What is even more obscene is that Western diplomats pressure the opposition to accept deals that circumvent the democratic process. In Ethiopia, the opposition was pressured to accept the stolen election. Even when the opposition demanded negotiations to ensure the independence of the institutions necessary to conduct a clean election in the future, U.S. diplomats were not as sympathetic as one would expect from a democratic polity whose president publicly claims that "the United States will support the forces of democracy around the world."
Values of the West
You can imagine my confusion when the U.S. charge d'affaires in Ethiopia, Vicky Huddleston, came to Kaliti prison to ask me to abdicate my elected position as mayor of Addis Ababa and hand it to Meles' chosen candidate to help stabilize the government after it massacred more than 193 people in the capital alone.

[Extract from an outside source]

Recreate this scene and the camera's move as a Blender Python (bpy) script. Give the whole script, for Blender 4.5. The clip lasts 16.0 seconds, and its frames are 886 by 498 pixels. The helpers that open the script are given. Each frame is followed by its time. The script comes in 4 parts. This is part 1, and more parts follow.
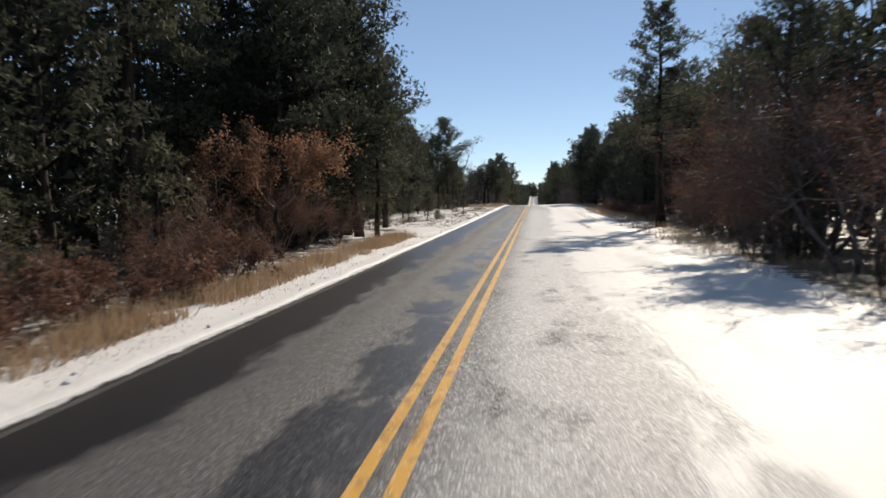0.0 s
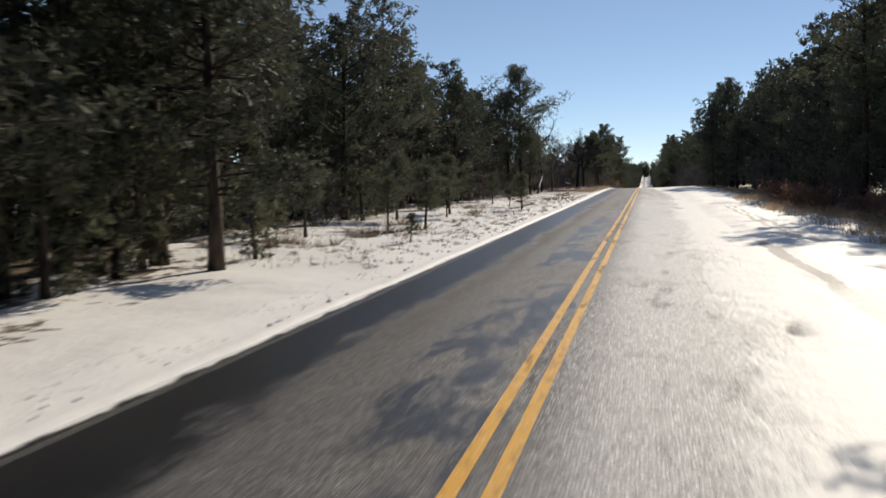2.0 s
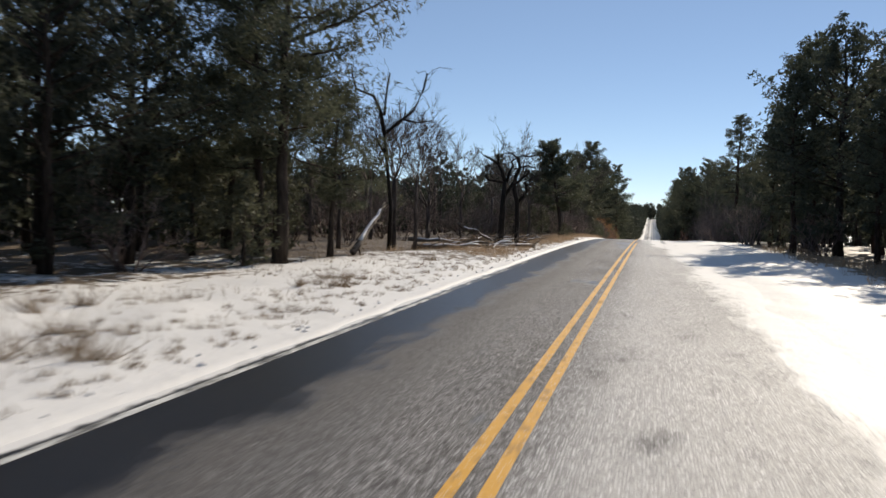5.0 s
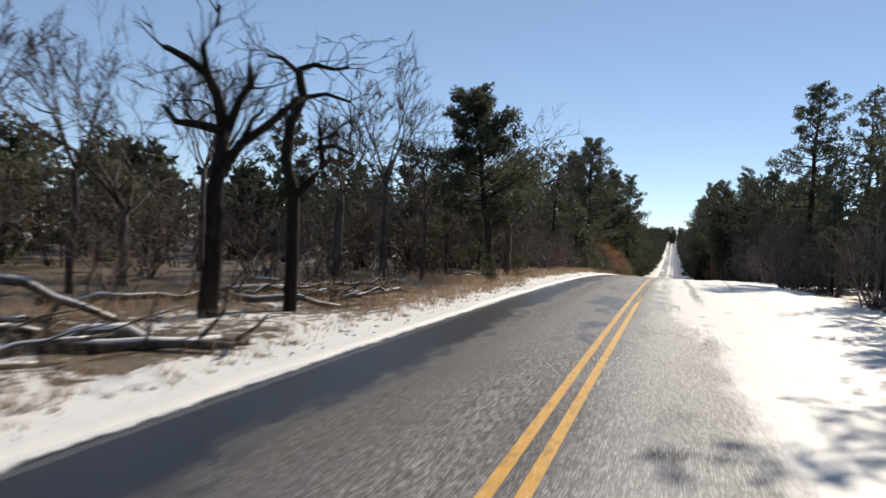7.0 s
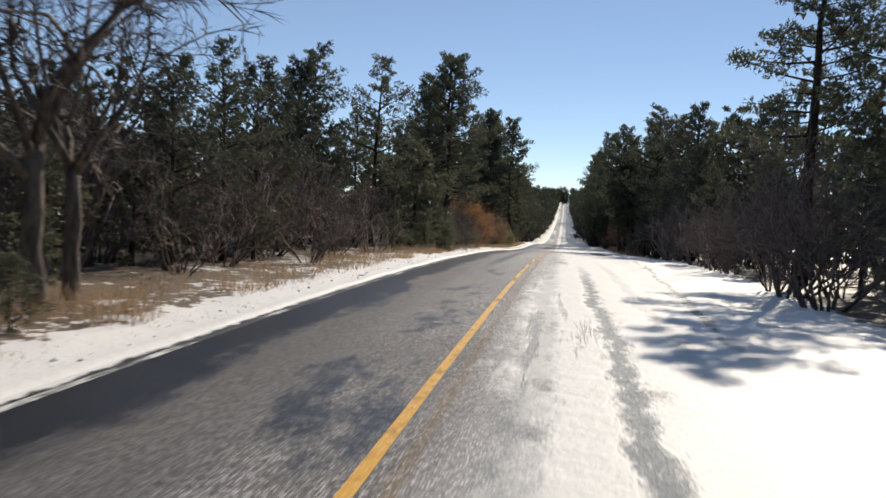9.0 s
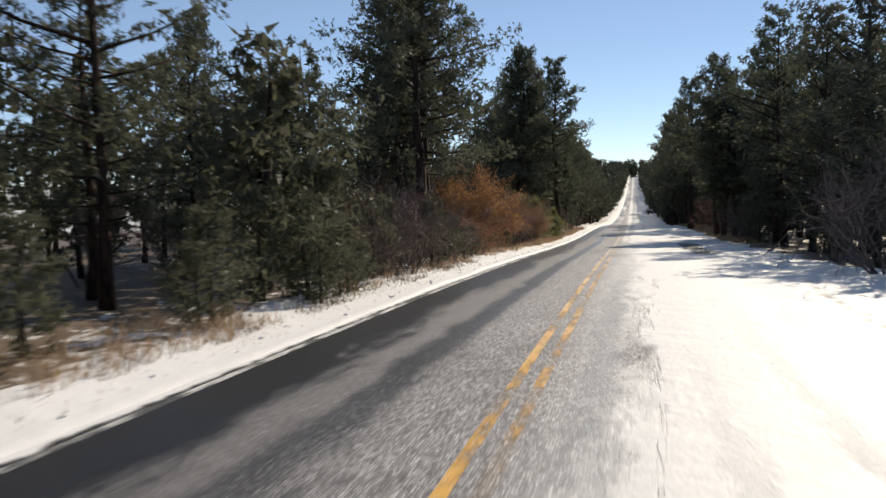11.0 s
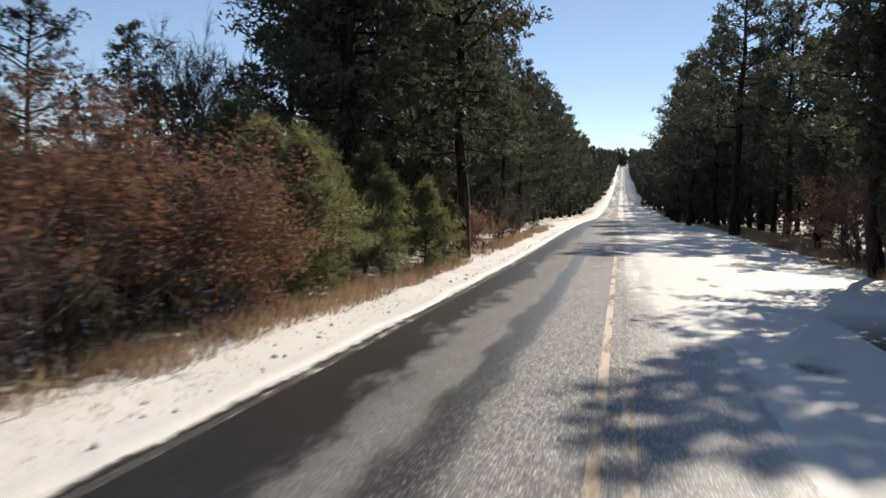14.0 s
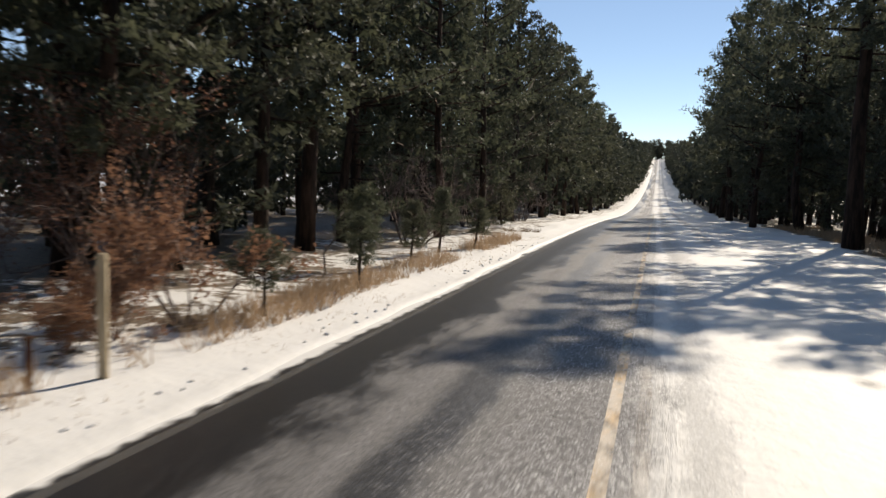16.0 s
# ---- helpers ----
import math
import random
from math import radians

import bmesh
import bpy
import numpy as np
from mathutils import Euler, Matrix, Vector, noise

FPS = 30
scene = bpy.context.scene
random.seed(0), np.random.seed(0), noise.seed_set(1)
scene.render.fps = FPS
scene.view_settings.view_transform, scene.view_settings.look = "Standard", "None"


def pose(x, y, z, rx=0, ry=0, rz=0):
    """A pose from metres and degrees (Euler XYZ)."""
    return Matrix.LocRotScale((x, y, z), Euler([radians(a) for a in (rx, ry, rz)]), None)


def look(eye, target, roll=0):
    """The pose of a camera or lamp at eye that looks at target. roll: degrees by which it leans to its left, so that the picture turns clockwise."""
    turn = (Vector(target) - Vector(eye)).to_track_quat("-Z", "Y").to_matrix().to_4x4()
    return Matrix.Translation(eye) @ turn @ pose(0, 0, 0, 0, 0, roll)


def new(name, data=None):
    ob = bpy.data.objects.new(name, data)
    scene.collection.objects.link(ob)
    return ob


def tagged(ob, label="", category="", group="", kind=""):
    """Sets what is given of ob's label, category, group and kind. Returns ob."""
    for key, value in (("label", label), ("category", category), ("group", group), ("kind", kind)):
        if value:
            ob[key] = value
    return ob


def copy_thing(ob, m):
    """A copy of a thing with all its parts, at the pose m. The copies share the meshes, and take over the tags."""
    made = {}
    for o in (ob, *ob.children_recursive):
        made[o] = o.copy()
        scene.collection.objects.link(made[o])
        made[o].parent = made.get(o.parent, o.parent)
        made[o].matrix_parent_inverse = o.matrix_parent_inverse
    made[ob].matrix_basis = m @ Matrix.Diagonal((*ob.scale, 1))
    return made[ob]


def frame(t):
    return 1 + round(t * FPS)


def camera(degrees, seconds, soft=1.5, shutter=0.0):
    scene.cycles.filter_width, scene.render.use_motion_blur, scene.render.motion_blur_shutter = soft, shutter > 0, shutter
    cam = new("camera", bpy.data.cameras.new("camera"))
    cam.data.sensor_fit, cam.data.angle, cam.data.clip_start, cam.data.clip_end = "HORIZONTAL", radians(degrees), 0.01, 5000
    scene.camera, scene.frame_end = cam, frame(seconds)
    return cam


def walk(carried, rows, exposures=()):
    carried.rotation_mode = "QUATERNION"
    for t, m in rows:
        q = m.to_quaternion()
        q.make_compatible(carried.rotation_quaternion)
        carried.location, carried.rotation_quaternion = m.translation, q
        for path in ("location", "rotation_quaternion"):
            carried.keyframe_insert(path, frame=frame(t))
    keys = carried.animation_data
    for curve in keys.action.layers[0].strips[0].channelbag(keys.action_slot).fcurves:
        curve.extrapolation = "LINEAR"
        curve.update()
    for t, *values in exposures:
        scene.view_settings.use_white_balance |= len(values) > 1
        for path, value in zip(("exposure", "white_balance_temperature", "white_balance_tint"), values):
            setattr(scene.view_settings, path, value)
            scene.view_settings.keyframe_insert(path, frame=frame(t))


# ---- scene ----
cam = camera(56.9, 16.0, soft=1.5, shutter=0.25)
PATH = [
    (0, (0.968, -0.001, 1.848), (-0.152, 9.919, 1.255), -0.97),
    (0.5, (0.923, 7.126, 1.875), (-0.932, 16.914, 1.002), -2.71),
    (1, (0.924, 14.385, 1.906), (-1.109, 24.121, 0.869), -3.57),
    (1.5, (0.932, 21.914, 1.942), (-1.367, 31.591, 0.906), -2.60),
    (2, (0.955, 29.241, 1.979), (-1.470, 38.910, 1.182), -1.34),
    (2.5, (0.986, 36.884, 2.022), (-0.966, 46.687, 1.697), 1.93),
    (3, (1.018, 44.300, 2.067), (-1.165, 54.044, 1.544), 1.83),
    (5.5, (1.036, 84.894, 2.370), (-1.505, 94.560, 2.048), 2.05),
    (6, (1.022, 91.382, 2.426), (-1.442, 101.071, 2.201), 3.59),
    (6.5, (0.976, 98.667, 2.486), (-1.568, 108.335, 2.236), 2.78),
    (7, (0.967, 105.884, 2.543), (-1.733, 115.511, 2.343), 3.10),
    (7.5, (0.973, 112.702, 2.593), (-1.748, 122.325, 2.581), 3.18),
    (8, (0.969, 118.591, 2.620), (-1.272, 128.337, 2.548), 3.49),
    (8.5, (0.980, 124.320, 2.629), (-1.100, 134.095, 2.293), 2.07),
    (9, (1.045, 129.448, 2.623), (-0.401, 139.324, 2.009), 3.07),
    (11.5, (0.963, 160.038, 2.121), (-1.483, 169.694, 1.242), -1.00),
    (12, (0.724, 166.807, 1.882), (-1.818, 176.428, 0.887), 0.30),
    (12.5, (0.466, 173.361, 1.619), (-1.839, 183.027, 0.501), 1.43),
    (13, (0.248, 179.623, 1.338), (-1.944, 189.291, 0.026), 1.69),
    (13.5, (0.073, 185.620, 1.043), (-1.973, 195.331, -0.190), 2.83),
    (14, (-0.016, 191.521, 0.728), (-2.120, 201.245, -0.278), 1.22),
    (14.5, (-0.027, 197.120, 0.437), (-2.104, 206.863, -0.435), 1.78),
    (15, (0.026, 202.438, 0.178), (-2.280, 212.130, -0.682), 2.29),
    (15.5, (0.076, 207.887, -0.069), (-2.394, 217.529, -1.029), 1.19),
    (16, (0.133, 213.180, -0.293), (-2.366, 222.801, -1.385), 1.30),
]
walk(cam, [(t, look(eye, target, roll)) for t, eye, target, roll in PATH], [(0.0, -0.02, 7200, 10), (3.0, -0.05, 7200, 10), (6.0, 0.1, 7150, 10), (7.0, 0.15, 7150, 10), (9.0, 0.08, 7150, 10), (11.5, 0.15, 7250, 10), (13.5, 0.13, 7250, 10), (14.5, 0.25, 7300, 10), (15.5, 0.2, 7350, 10), (16.0, 0.2, 7350, 10)])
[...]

The only crime of these innocent youths was that they wanted their votes respected. They thought they were emulating the values of the West and hoped they would get its support.
Not surprisingly, this same ambassador who believes that Africans have to wait another 200 years to achieve genuine democratization, opposes the Ethiopia Democracy and Accountability Act. This bill, which passed the House unanimously and is now in the Senate, simply asks to support democracy in Ethiopia and to make sure those who committed atrocities in Ethiopia are held accountable.
To a cynical observer, it looks like African dictators have understood Western governments very well. The message that Africans are getting about Western policymakers is that they are much more interested in power than the ideals of liberty and democracy. It certainly does not reflect the values and decency of the average citizen in the West.
Surely, the long-term interest of the West is better served if democracy flourishes in these countries. If the U.S. is to regain its moral standing in the world, the time has come for it to take a more principled foreign policy stance that reflects the core values of its citizens. Africa is the continent where such a policy could bring a quick result not only in spreading liberty but also in providing a more secure world.